**WHAT YOU HAVE TO DO:** Print all of the lines exactly. Any picture among them stays out.

**SUPPLIED MATERIAL:**
______

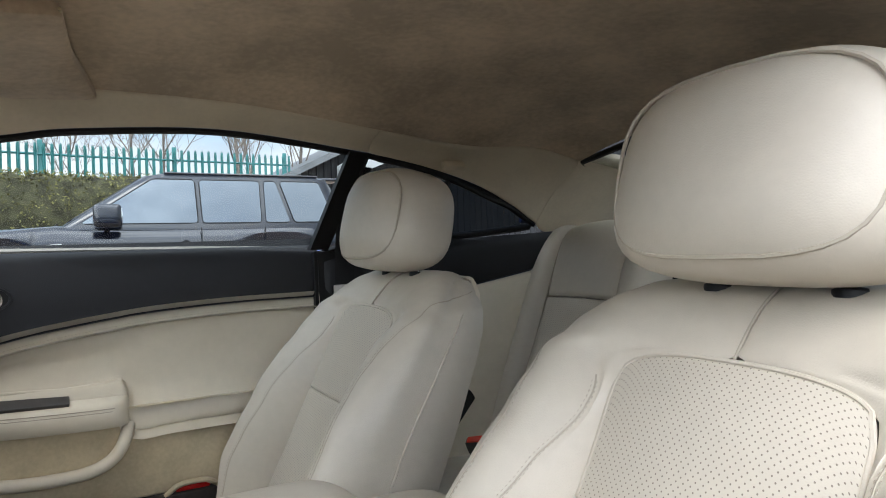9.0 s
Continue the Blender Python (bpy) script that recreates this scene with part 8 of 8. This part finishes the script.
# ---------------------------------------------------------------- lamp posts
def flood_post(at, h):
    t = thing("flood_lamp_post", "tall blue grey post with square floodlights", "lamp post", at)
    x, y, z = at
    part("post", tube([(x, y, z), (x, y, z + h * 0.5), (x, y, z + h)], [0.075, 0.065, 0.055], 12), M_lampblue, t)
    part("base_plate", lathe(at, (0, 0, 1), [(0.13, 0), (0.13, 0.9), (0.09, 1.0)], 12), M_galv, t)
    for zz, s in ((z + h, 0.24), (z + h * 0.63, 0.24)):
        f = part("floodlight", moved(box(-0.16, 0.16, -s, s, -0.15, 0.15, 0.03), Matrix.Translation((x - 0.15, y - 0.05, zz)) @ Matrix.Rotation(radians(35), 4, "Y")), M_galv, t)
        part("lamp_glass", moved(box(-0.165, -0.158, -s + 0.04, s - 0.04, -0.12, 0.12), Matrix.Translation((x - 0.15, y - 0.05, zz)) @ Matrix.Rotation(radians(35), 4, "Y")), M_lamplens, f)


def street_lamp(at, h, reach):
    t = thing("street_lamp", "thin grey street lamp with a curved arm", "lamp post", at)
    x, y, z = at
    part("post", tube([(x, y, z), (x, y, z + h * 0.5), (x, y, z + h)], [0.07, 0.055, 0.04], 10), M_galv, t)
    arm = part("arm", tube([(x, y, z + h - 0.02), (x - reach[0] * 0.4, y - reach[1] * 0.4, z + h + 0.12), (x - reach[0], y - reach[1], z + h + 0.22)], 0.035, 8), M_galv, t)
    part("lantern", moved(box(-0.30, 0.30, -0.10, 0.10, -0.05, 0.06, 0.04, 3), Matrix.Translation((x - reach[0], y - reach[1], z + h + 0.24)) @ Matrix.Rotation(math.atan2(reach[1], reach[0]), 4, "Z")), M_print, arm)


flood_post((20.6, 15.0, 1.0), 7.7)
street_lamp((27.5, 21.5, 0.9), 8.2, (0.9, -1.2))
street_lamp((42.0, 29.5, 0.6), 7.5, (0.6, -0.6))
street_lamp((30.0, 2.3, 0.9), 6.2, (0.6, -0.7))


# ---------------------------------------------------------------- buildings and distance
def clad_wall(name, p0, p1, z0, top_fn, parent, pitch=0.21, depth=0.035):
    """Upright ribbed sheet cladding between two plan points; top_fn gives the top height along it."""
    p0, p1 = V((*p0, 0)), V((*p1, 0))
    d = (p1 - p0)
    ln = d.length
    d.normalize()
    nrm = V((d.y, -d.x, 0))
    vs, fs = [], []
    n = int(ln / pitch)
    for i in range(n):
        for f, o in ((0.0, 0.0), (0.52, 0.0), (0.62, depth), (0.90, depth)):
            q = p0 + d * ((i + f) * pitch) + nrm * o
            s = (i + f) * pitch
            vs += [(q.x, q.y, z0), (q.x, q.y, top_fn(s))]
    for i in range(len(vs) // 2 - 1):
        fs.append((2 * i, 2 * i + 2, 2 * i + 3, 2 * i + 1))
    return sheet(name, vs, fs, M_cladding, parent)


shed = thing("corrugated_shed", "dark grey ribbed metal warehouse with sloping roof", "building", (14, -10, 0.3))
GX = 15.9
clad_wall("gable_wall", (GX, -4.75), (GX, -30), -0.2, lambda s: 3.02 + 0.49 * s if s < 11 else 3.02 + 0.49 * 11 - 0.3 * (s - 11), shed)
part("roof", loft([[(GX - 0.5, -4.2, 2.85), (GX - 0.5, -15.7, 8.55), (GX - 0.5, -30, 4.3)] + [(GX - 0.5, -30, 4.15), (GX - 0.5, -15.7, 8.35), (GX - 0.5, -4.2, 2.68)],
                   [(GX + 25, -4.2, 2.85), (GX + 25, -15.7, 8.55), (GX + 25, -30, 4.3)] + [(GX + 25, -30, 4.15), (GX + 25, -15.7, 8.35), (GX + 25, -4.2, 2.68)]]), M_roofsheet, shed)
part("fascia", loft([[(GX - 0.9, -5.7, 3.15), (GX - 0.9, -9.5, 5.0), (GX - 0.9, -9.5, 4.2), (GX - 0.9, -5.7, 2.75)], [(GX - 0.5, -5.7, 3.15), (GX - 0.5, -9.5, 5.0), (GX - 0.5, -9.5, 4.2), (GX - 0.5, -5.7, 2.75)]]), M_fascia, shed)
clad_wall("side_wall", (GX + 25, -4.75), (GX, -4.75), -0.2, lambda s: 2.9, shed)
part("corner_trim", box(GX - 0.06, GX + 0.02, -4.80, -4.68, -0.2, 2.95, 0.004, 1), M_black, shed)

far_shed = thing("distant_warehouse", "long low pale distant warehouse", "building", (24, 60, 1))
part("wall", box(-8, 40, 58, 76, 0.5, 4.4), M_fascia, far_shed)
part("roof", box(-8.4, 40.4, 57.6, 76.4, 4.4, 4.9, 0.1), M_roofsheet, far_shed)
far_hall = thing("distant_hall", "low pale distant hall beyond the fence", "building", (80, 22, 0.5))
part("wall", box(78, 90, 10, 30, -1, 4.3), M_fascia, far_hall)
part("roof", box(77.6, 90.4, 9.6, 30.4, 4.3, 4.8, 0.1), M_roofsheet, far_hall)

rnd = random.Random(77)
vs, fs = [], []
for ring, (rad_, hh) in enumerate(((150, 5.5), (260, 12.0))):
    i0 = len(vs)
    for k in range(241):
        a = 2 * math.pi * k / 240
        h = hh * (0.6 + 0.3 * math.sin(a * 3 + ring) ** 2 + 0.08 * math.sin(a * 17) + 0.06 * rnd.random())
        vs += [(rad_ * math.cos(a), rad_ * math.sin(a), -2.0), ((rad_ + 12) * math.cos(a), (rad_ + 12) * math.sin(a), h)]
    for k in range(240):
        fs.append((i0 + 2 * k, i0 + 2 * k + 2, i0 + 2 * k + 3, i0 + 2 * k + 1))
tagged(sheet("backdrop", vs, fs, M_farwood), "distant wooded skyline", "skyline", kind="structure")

______

**CORRECT RESPONSE:**
9.0 s
Continue the Blender Python (bpy) script that recreates this scene with part 8 of 8. This part finishes the script.
# ---------------------------------------------------------------- lamp posts
def flood_post(at, h):
    t = thing("flood_lamp_post", "tall blue grey post with square floodlights", "lamp post", at)
    x, y, z = at
    part("post", tube([(x, y, z), (x, y, z + h * 0.5), (x, y, z + h)], [0.075, 0.065, 0.055], 12), M_lampblue, t)
    part("base_plate", lathe(at, (0, 0, 1), [(0.13, 0), (0.13, 0.9), (0.09, 1.0)], 12), M_galv, t)
    for zz, s in ((z + h, 0.24), (z + h * 0.63, 0.24)):
        f = part("floodlight", moved(box(-0.16, 0.16, -s, s, -0.15, 0.15, 0.03), Matrix.Translation((x - 0.15, y - 0.05, zz)) @ Matrix.Rotation(radians(35), 4, "Y")), M_galv, t)
        part("lamp_glass", moved(box(-0.165, -0.158, -s + 0.04, s - 0.04, -0.12, 0.12), Matrix.Translation((x - 0.15, y - 0.05, zz)) @ Matrix.Rotation(radians(35), 4, "Y")), M_lamplens, f)


def street_lamp(at, h, reach):
    t = thing("street_lamp", "thin grey street lamp with a curved arm", "lamp post", at)
    x, y, z = at
    part("post", tube([(x, y, z), (x, y, z + h * 0.5), (x, y, z + h)], [0.07, 0.055, 0.04], 10), M_galv, t)
    arm = part("arm", tube([(x, y, z + h - 0.02), (x - reach[0] * 0.4, y - reach[1] * 0.4, z + h + 0.12), (x - reach[0], y - reach[1], z + h + 0.22)], 0.035, 8), M_galv, t)
    part("lantern", moved(box(-0.30, 0.30, -0.10, 0.10, -0.05, 0.06, 0.04, 3), Matrix.Translation((x - reach[0], y - reach[1], z + h + 0.24)) @ Matrix.Rotation(math.atan2(reach[1], reach[0]), 4, "Z")), M_print, arm)


flood_post((20.6, 15.0, 1.0), 7.7)
street_lamp((27.5, 21.5, 0.9), 8.2, (0.9, -1.2))
street_lamp((42.0, 29.5, 0.6), 7.5, (0.6, -0.6))
street_lamp((30.0, 2.3, 0.9), 6.2, (0.6, -0.7))


# ---------------------------------------------------------------- buildings and distance
def clad_wall(name, p0, p1, z0, top_fn, parent, pitch=0.21, depth=0.035):
    """Upright ribbed sheet cladding between two plan points; top_fn gives the top height along it."""
    p0, p1 = V((*p0, 0)), V((*p1, 0))
    d = (p1 - p0)
    ln = d.length
    d.normalize()
    nrm = V((d.y, -d.x, 0))
    vs, fs = [], []
    n = int(ln / pitch)
    for i in range(n):
        for f, o in ((0.0, 0.0), (0.52, 0.0), (0.62, depth), (0.90, depth)):
            q = p0 + d * ((i + f) * pitch) + nrm * o
            s = (i + f) * pitch
            vs += [(q.x, q.y, z0), (q.x, q.y, top_fn(s))]
    for i in range(len(vs) // 2 - 1):
        fs.append((2 * i, 2 * i + 2, 2 * i + 3, 2 * i + 1))
    return sheet(name, vs, fs, M_cladding, parent)


shed = thing("corrugated_shed", "dark grey ribbed metal warehouse with sloping roof", "building", (14, -10, 0.3))
GX = 15.9
clad_wall("gable_wall", (GX, -4.75), (GX, -30), -0.2, lambda s: 3.02 + 0.49 * s if s < 11 else 3.02 + 0.49 * 11 - 0.3 * (s - 11), shed)
part("roof", loft([[(GX - 0.5, -4.2, 2.85), (GX - 0.5, -15.7, 8.55), (GX - 0.5, -30, 4.3)] + [(GX - 0.5, -30, 4.15), (GX - 0.5, -15.7, 8.35), (GX - 0.5, -4.2, 2.68)],
                   [(GX + 25, -4.2, 2.85), (GX + 25, -15.7, 8.55), (GX + 25, -30, 4.3)] + [(GX + 25, -30, 4.15), (GX + 25, -15.7, 8.35), (GX + 25, -4.2, 2.68)]]), M_roofsheet, shed)
part("fascia", loft([[(GX - 0.9, -5.7, 3.15), (GX - 0.9, -9.5, 5.0), (GX - 0.9, -9.5, 4.2), (GX - 0.9, -5.7, 2.75)], [(GX - 0.5, -5.7, 3.15), (GX - 0.5, -9.5, 5.0), (GX - 0.5, -9.5, 4.2), (GX - 0.5, -5.7, 2.75)]]), M_fascia, shed)
clad_wall("side_wall", (GX + 25, -4.75), (GX, -4.75), -0.2, lambda s: 2.9, shed)
part("corner_trim", box(GX - 0.06, GX + 0.02, -4.80, -4.68, -0.2, 2.95, 0.004, 1), M_black, shed)

far_shed = thing("distant_warehouse", "long low pale distant warehouse", "building", (24, 60, 1))
part("wall", box(-8, 40, 58, 76, 0.5, 4.4), M_fascia, far_shed)
part("roof", box(-8.4, 40.4, 57.6, 76.4, 4.4, 4.9, 0.1), M_roofsheet, far_shed)
far_hall = thing("distant_hall", "low pale distant hall beyond the fence", "building", (80, 22, 0.5))
part("wall", box(78, 90, 10, 30, -1, 4.3), M_fascia, far_hall)
part("roof", box(77.6, 90.4, 9.6, 30.4, 4.3, 4.8, 0.1), M_roofsheet, far_hall)

rnd = random.Random(77)
vs, fs = [], []
for ring, (rad_, hh) in enumerate(((150, 5.5), (260, 12.0))):
    i0 = len(vs)
    for k in range(241):
        a = 2 * math.pi * k / 240
        h = hh * (0.6 + 0.3 * math.sin(a * 3 + ring) ** 2 + 0.08 * math.sin(a * 17) + 0.06 * rnd.random())
        vs += [(rad_ * math.cos(a), rad_ * math.sin(a), -2.0), ((rad_ + 12) * math.cos(a), (rad_ + 12) * math.sin(a), h)]
    for k in range(240):
        fs.append((i0 + 2 * k, i0 + 2 * k + 2, i0 + 2 * k + 3, i0 + 2 * k + 1))
tagged(sheet("backdrop", vs, fs, M_farwood), "distant wooded skyline", "skyline", kind="structure")